Pese a que uno no lo quiera, todos somos hijos de nuestro tiempo. Aunque no lo pretendamos, la realidad, el día a día, juega un papel importante en nuestro modo de pensar y de relacionarnos. Se puede estar en heroica discrepancia con el mundo actual, dudar de aquello que la mayoría ofrece como solución y, en cambio, acercarte a aquello que el mundo desprecia. Sin embargo, por mucho que uno se afane, hay veces en las que se cae en las lógicas que rigen nuestro mundo. Y no hay nada de malo, porque le permite a uno ver al prójimo como lo que realmente es: un semejante. Desasido de las consignas de la batalla cultural que llaman a la guerra sin cuartel y sin hacer prisioneros, al otro lado de la trinchera, el del frente, el que se sienta junto a uno en el autobús o el que espera en la cola del supermercado, es también una persona corriente.
Frente a la soberbia moderna de que somos distintos a nuestros abuelos, la realidad se impone: las mujeres esperan de nosotros hombres fuertes y vigorosos, ¡caballeros!; y nosotros, ay, una mujer donde podamos reposar, un hogar con la medida del alma. Nuestra lucha es contra las potestades y las ideas; nuestra misión, engrosar las filas de nuestra milicia a medida que andamos la vida. Marian Rojas Estapé repite, siempre que le dan la oportunidad, que lo que realmente llena a las personas es el amor y que todo lo debe empapar: la medicación para la enfermedad, la rutina cotidiana, el trabajo ordinario o el consuelo al amigo. Está en nuestro interior, es la causa y el horizonte de nuestras elecciones, nuestro anhelo por encima de todo. A él estamos llamados. Ansiamos querer y que nos quieran. Sin embargo, el amor no es algo abstracto y alejado, tiene forma concreta. Por tanto, podemos hacer mal uso de él. De la potencia al acto hay vastísimas concreciones, se puede afirmar sin miedo a la equivocación que el amor es una aventura. Es una empresa colosal, pero que nos es irresistible.
Pero, ¿cuál es el acto por antonomasia? ¿Cuál es el acto de toda la vida que, cuando uno lo ve, exclama: «¡realmente lo quiere!»? El interrogante me asustó, en un principio, porque la experiencia subjetiva puede hacer que tropiece. Temía caer en afirmar que lo genuinamente común es aquello que sólo a mí me lo parece. Hacer de mi experiencia la medida. Luego, al descubrir la importancia de la cuestión, me vi retado porque, como sostiene Julio Llorente: «Sólo ama quien conoce». Exprimiendo la pregunta, rumiándola completamente, creí hallar la respuesta.

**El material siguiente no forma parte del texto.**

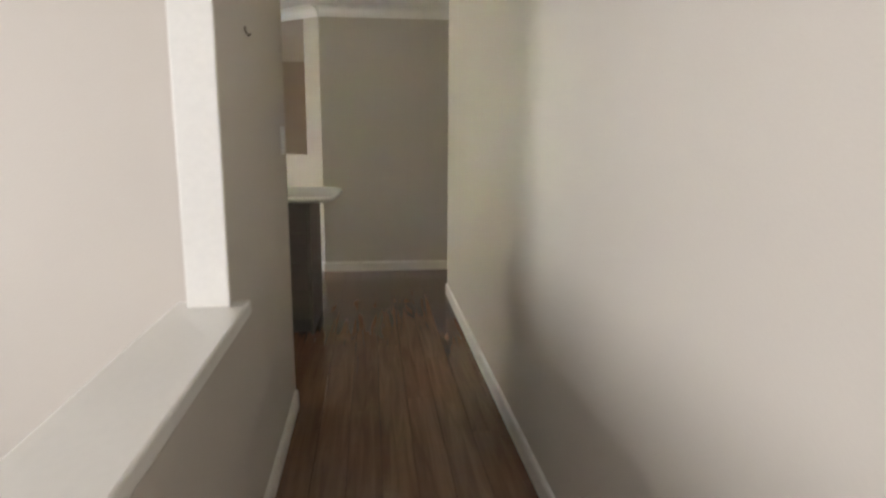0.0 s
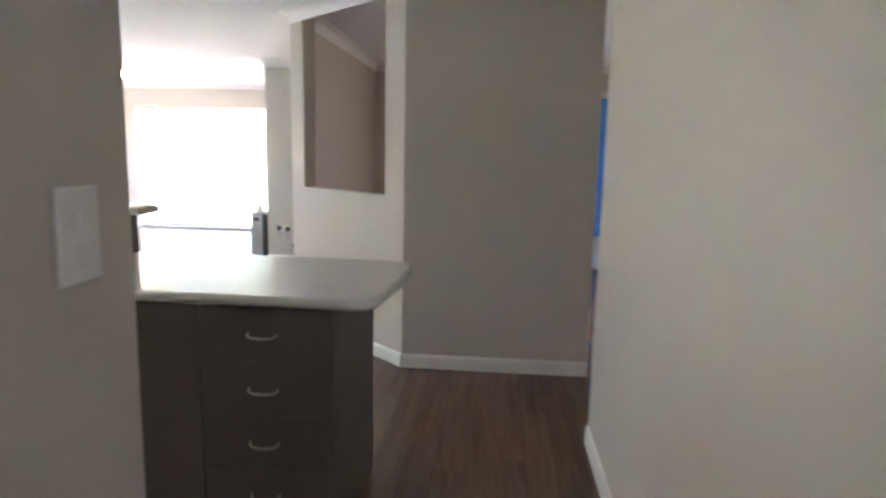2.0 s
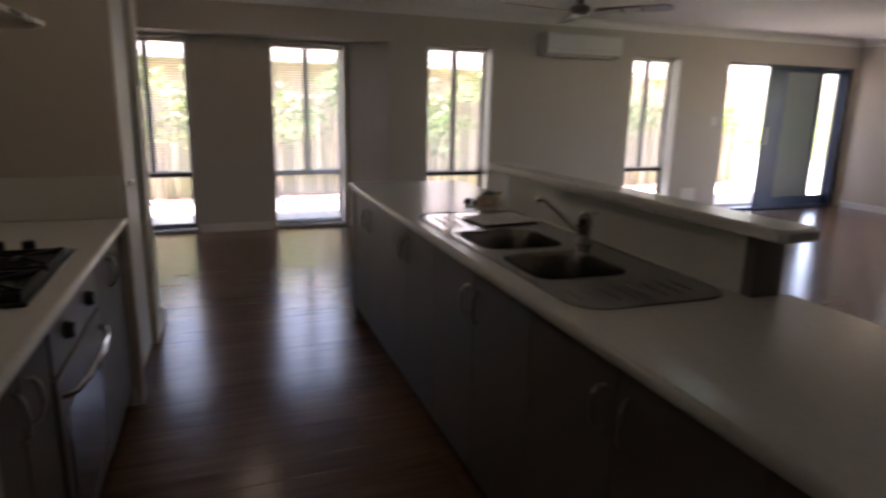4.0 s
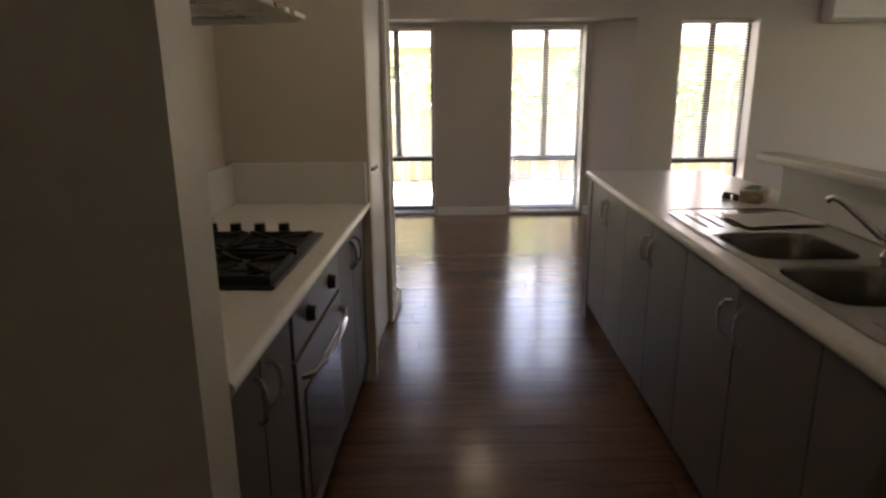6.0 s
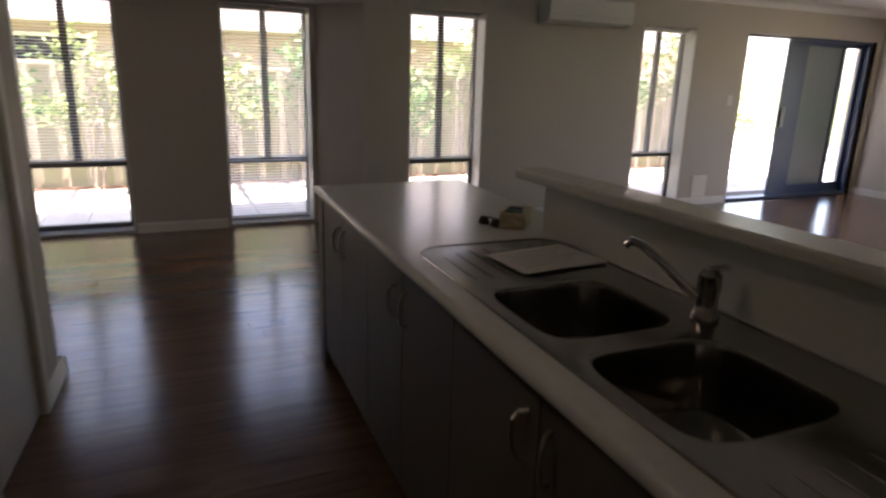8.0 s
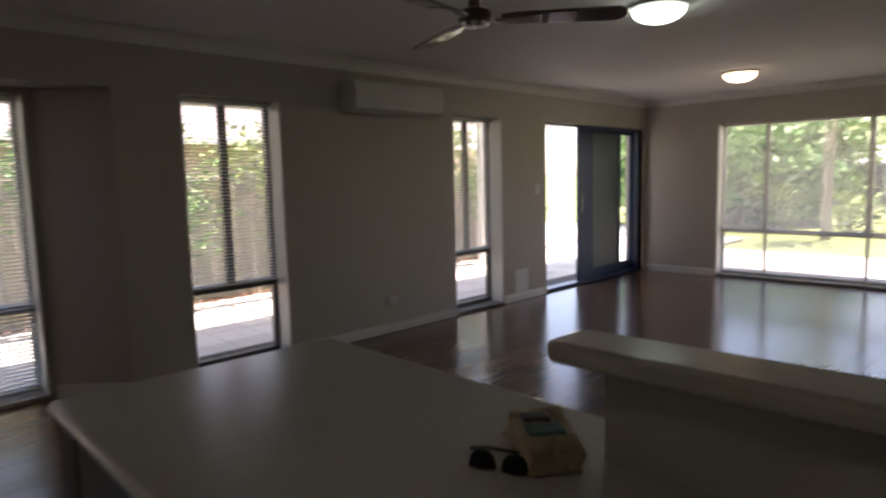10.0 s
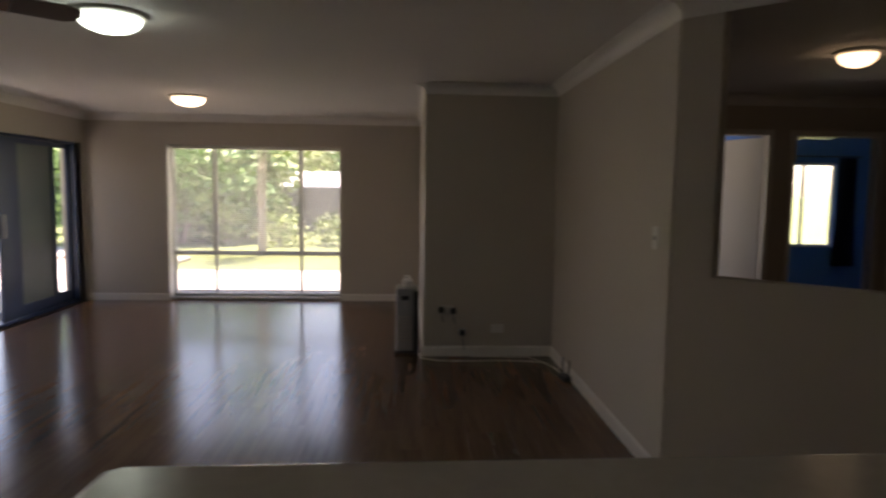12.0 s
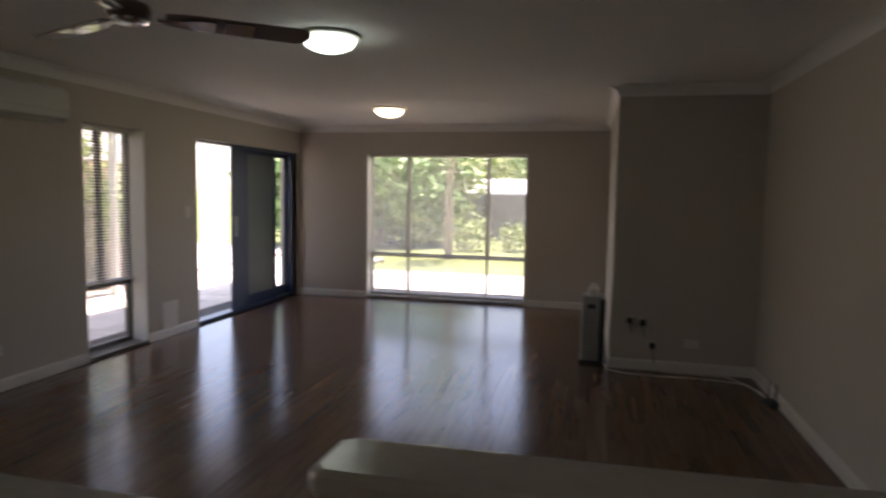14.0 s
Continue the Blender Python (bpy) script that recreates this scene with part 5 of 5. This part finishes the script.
def board_mesh(length):
    key = round(length, 2)
    if key not in BMESH:
        bm = B()
        w, h = PW / 2 - 0.0004, key / 2 - 0.0004
        lo = [bm.verts.new(p) for p in ((-w, -h, -0.012), (w, -h, -0.012), (w, h, -0.012), (-w, h, -0.012))]
        mi = [bm.verts.new(p) for p in ((-w, -h, -0.0007), (w, -h, -0.0007), (w, h, -0.0007), (-w, h, -0.0007))]
        c = 0.0007
        hi = [bm.verts.new(p) for p in ((-w + c, -h + c, 0), (w - c, -h + c, 0), (w - c, h - c, 0), (-w + c, h - c, 0))]
        for s, t in ((lo, mi), (mi, hi)):
            for k in range(4):
                bm.faces.new((s[k], s[(k + 1) % 4], t[(k + 1) % 4], t[k]))
        bm.faces.new(hi)
        BMESH[key] = mesh_of("board", bm, M_BOARD)
    return BMESH[key]


floor = bpy.data.objects["floor"]
REG = [(XW, RX + 0.1, DINING_S, YN), (RX + 0.1, EX + 0.1, KITCHEN_S, RY), (EX + 0.1, 0.02, KITCHEN_S, LOBBY_N), (0.02, 1.05, -9.4, LOBBY_N), (1.05, LOBBY_E, -1.04, LOBBY_N)]
rng = random.Random(11)
verts, faces = [], []
i = 0
x = XA
while x < LOBBY_E:
    xc = x + PW / 2
    spans = [(y0, y1) for a0, a1, y0, y1 in REG if a0 - PW / 2 < xc < a1 + PW / 2]
    if xc < XW:
        spans = [ALC]
    if spans:
        lo, hi = min(s[0] for s in spans), max(s[1] for s in spans)
        y = lo - rng.uniform(0.1, PL)
        while y < hi:
            a0, a1 = max(y, lo), min(y + PL, hi)
            if a1 - a0 > 0.05:
                near = (-0.05 < xc < 1.1 and a0 < 0.4 and a1 > -6.9) or (-3.3 < xc < 0 and a0 < -1.4 and a1 > -3.0) or (-5.6 < xc < -2.6 and a1 > 0.2 and a0 < 3.4)
                if near:
                    ob = new("board", board_mesh(a1 - a0))
                    ob.parent = floor
                    ob.location = (xc, (a0 + a1) / 2, 0)
                else:
                    w, c, n = PW / 2 - 0.0004, 0.0007, len(verts)
                    for d, z in ((0, -0.012), (0, -0.0007), (c, 0.0)):
                        verts += [(xc - w + d, a0 + 0.0004 + d, z), (xc + w - d, a0 + 0.0004 + d, z), (xc + w - d, a1 - 0.0004 - d, z), (xc - w + d, a1 - 0.0004 - d, z)]
                    for s in (0, 4):
                        for k in range(4):
                            faces.append((n + s + k, n + s + (k + 1) % 4, n + s + 4 + (k + 1) % 4, n + s + 4 + k))
                    faces.append((n + 8, n + 9, n + 10, n + 11))
            y += PL
    x += PW
me = bpy.data.meshes.new("boards")
me.from_pydata(verts, [], faces)
me.materials.append(M_BOARD_FAR)
rest = new("boards", me)
rest.parent = floor
tagged(rest, "dark polished timber boards", kind="stuff")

La encontré en aquello que todos compartimos. Algo que nos marca, pero no nos define. Que nos va a acompañar hasta el cementerio y que detestamos de nosotros: nuestras miserias. La limitación y el error están a la orden del día. Como San Pablo, hacemos el mal que intentamos evitar y no hacemos el bien que queremos. Conocer también implica saber los defectos, además de sus virtudes, y este conocimiento, en la mayoría de veces, nos llega porque lo sufrimos. Ante las impuntualidades características de nuestro amigo, las preguntas inoportunas preguntas de algún familiar, el griterío de los más pequeños, discusiones y enfados que tenemos en el trabajo, el amor nos invita, porque el amor nunca obliga, sino que propone, el perdón. Perdonar es dar la vida por los amigos. Acostumbrarnos a perdonar, que sea la opción más fácil. Pero no un perdón eximente de los errores, sino un perdón que espolee al prójimo. Que sea impulso para que la otra persona siga perseverando en su lucha interior y que sea comprensivo con ella. Que tu perdón ahogue las limitaciones de los demás. Gracias a la disculpa sincera, ¡amorosa!, nos sentimos amados por cómo somos y no por lo que hacemos. En el perdón se fundamenta el verdadero amor, aquel que ni cansa ni se cansa. Sólo ama quien conoce, y quien perdona.